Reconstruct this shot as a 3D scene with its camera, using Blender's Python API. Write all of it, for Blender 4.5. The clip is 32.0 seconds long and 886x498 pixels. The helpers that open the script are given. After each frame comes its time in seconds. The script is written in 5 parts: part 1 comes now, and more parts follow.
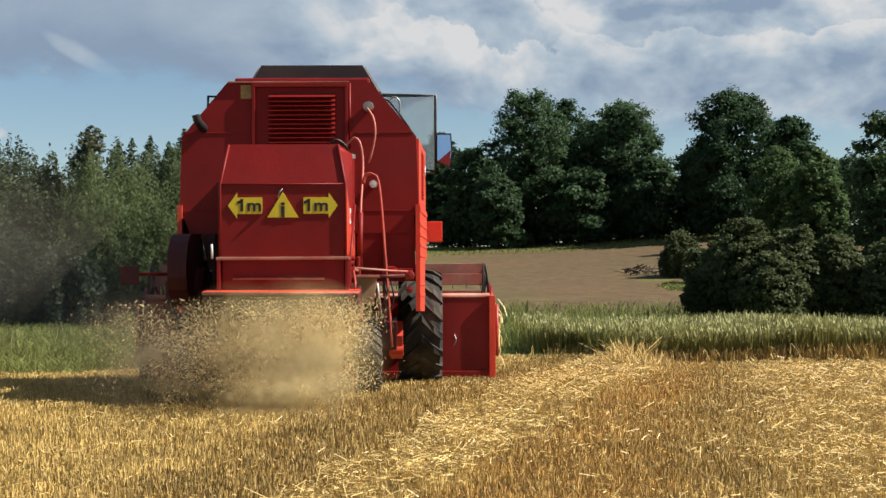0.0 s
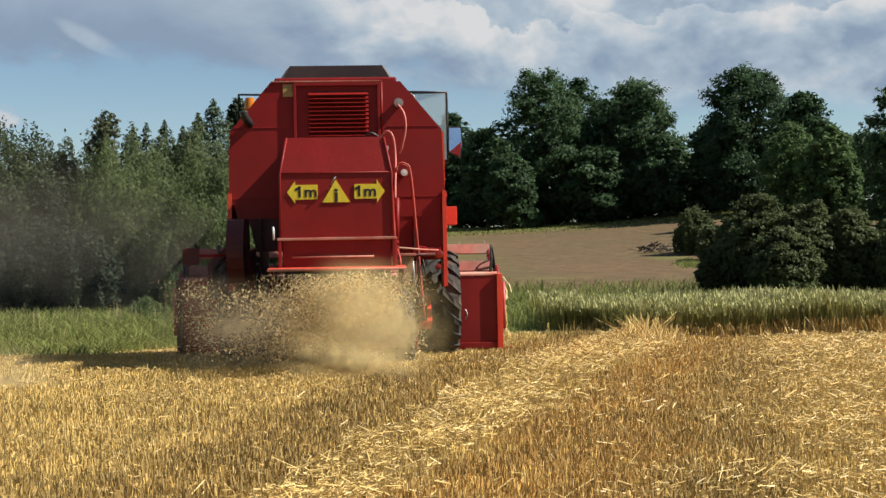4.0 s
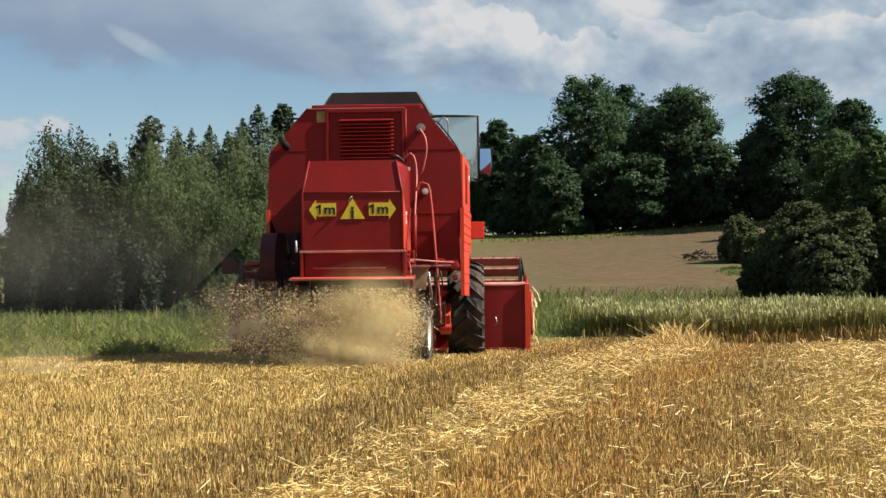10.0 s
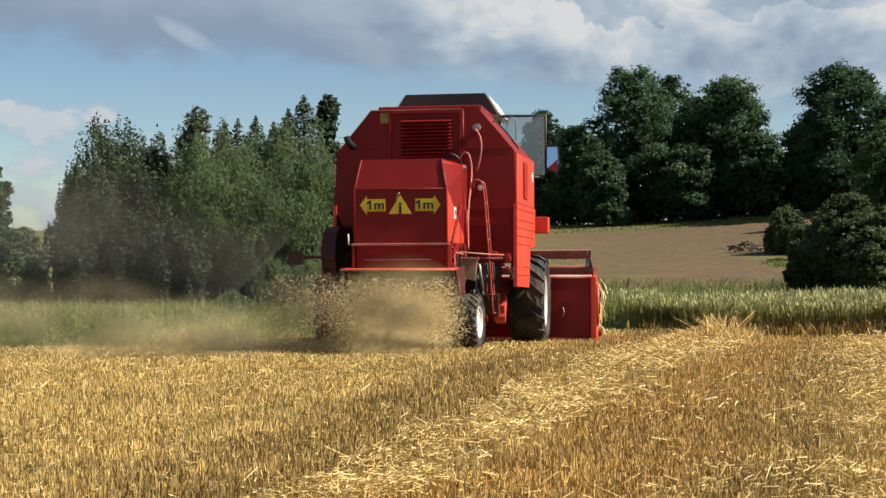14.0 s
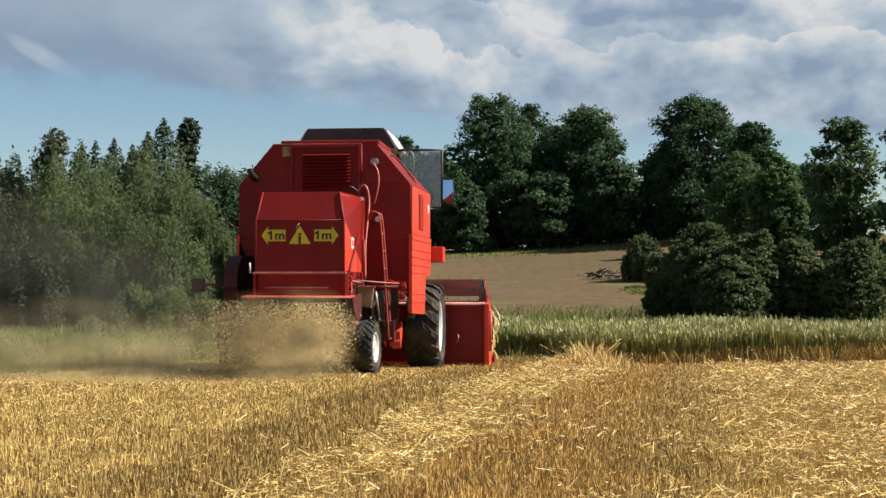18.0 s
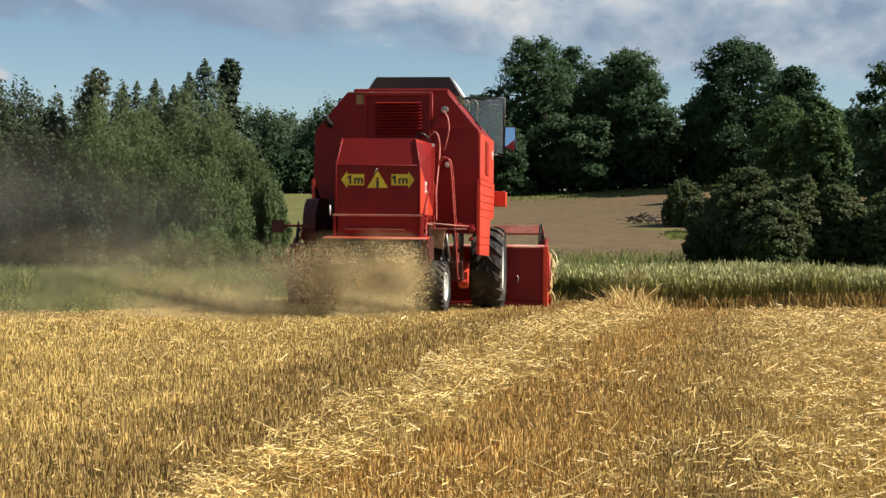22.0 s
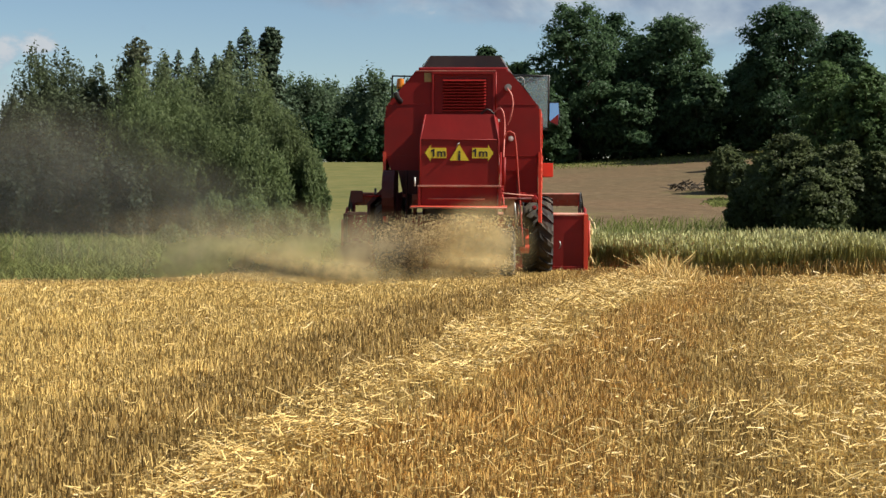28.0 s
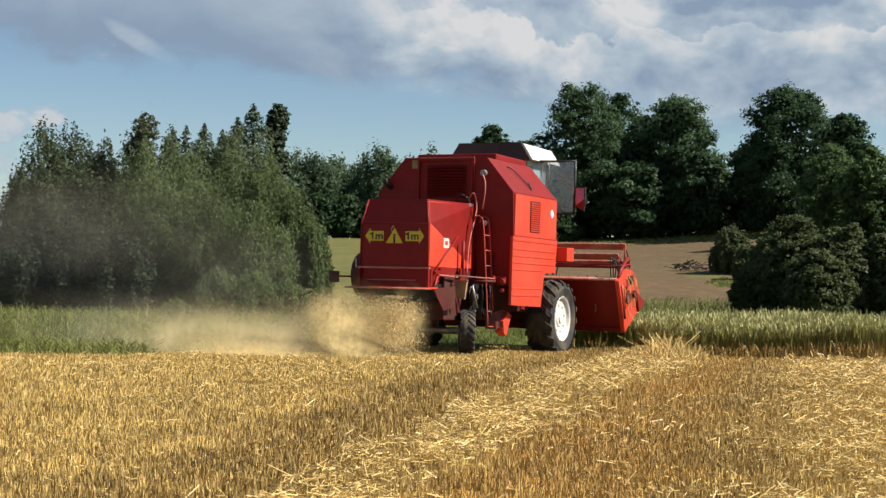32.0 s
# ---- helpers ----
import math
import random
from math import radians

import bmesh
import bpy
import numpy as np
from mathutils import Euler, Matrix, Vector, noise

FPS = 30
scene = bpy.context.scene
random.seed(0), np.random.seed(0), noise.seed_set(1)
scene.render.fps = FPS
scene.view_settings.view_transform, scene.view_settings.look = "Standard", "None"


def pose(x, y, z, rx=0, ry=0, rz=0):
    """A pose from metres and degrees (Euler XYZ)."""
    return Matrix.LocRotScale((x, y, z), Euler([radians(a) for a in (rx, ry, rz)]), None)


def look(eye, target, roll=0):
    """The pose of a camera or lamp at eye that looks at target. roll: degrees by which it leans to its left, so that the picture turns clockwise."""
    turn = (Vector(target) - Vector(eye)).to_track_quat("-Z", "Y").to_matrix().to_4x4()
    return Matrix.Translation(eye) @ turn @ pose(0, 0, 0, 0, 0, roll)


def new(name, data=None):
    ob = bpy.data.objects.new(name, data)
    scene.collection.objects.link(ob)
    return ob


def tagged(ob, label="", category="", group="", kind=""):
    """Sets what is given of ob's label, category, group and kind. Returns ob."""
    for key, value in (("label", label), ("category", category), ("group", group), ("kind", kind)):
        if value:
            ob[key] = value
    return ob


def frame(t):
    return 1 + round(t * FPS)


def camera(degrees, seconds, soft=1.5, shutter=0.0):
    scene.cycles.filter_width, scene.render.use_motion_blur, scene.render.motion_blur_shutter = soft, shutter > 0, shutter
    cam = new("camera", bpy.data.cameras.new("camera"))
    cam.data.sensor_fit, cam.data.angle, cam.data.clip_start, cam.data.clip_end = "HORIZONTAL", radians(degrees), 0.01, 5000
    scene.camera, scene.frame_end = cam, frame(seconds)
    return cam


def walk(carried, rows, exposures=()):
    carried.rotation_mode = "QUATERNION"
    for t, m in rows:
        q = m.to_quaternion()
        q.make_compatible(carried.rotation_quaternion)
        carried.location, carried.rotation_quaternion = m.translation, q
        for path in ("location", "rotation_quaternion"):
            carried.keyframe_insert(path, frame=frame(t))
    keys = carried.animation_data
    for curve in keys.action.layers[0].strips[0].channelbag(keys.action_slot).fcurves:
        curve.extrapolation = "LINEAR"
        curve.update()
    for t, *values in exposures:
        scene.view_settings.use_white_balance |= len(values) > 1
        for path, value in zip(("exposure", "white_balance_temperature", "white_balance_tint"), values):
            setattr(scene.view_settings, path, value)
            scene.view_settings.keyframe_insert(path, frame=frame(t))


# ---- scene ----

------------------------------------

> [Your objective]
Repeat the listing in full and exactly. Do not include any images.

> [Response]
Reconstruct this shot as a 3D scene with its camera, using Blender's Python API. Write all of it, for Blender 4.5. The clip is 32.0 seconds long and 886x498 pixels. The helpers that open the script are given. After each frame comes its time in seconds. The script is written in 5 parts: part 1 comes now, and more parts follow.
0.0 s
4.0 s
10.0 s
14.0 s
18.0 s
22.0 s
28.0 s
32.0 s
# ---- helpers ----
import math
import random
from math import radians

import bmesh
import bpy
import numpy as np
from mathutils import Euler, Matrix, Vector, noise

FPS = 30
scene = bpy.context.scene
random.seed(0), np.random.seed(0), noise.seed_set(1)
scene.render.fps = FPS
scene.view_settings.view_transform, scene.view_settings.look = "Standard", "None"


def pose(x, y, z, rx=0, ry=0, rz=0):
    """A pose from metres and degrees (Euler XYZ)."""
    return Matrix.LocRotScale((x, y, z), Euler([radians(a) for a in (rx, ry, rz)]), None)


def look(eye, target, roll=0):
    """The pose of a camera or lamp at eye that looks at target. roll: degrees by which it leans to its left, so that the picture turns clockwise."""
    turn = (Vector(target) - Vector(eye)).to_track_quat("-Z", "Y").to_matrix().to_4x4()
    return Matrix.Translation(eye) @ turn @ pose(0, 0, 0, 0, 0, roll)


def new(name, data=None):
    ob = bpy.data.objects.new(name, data)
    scene.collection.objects.link(ob)
    return ob


def tagged(ob, label="", category="", group="", kind=""):
    """Sets what is given of ob's label, category, group and kind. Returns ob."""
    for key, value in (("label", label), ("category", category), ("group", group), ("kind", kind)):
        if value:
            ob[key] = value
    return ob


def frame(t):
    return 1 + round(t * FPS)


def camera(degrees, seconds, soft=1.5, shutter=0.0):
    scene.cycles.filter_width, scene.render.use_motion_blur, scene.render.motion_blur_shutter = soft, shutter > 0, shutter
    cam = new("camera", bpy.data.cameras.new("camera"))
    cam.data.sensor_fit, cam.data.angle, cam.data.clip_start, cam.data.clip_end = "HORIZONTAL", radians(degrees), 0.01, 5000
    scene.camera, scene.frame_end = cam, frame(seconds)
    return cam


def walk(carried, rows, exposures=()):
    carried.rotation_mode = "QUATERNION"
    for t, m in rows:
        q = m.to_quaternion()
        q.make_compatible(carried.rotation_quaternion)
        carried.location, carried.rotation_quaternion = m.translation, q
        for path in ("location", "rotation_quaternion"):
            carried.keyframe_insert(path, frame=frame(t))
    keys = carried.animation_data
    for curve in keys.action.layers[0].strips[0].channelbag(keys.action_slot).fcurves:
        curve.extrapolation = "LINEAR"
        curve.update()
    for t, *values in exposures:
        scene.view_settings.use_white_balance |= len(values) > 1
        for path, value in zip(("exposure", "white_balance_temperature", "white_balance_tint"), values):
            setattr(scene.view_settings, path, value)
            scene.view_settings.keyframe_insert(path, frame=frame(t))


# ---- scene ----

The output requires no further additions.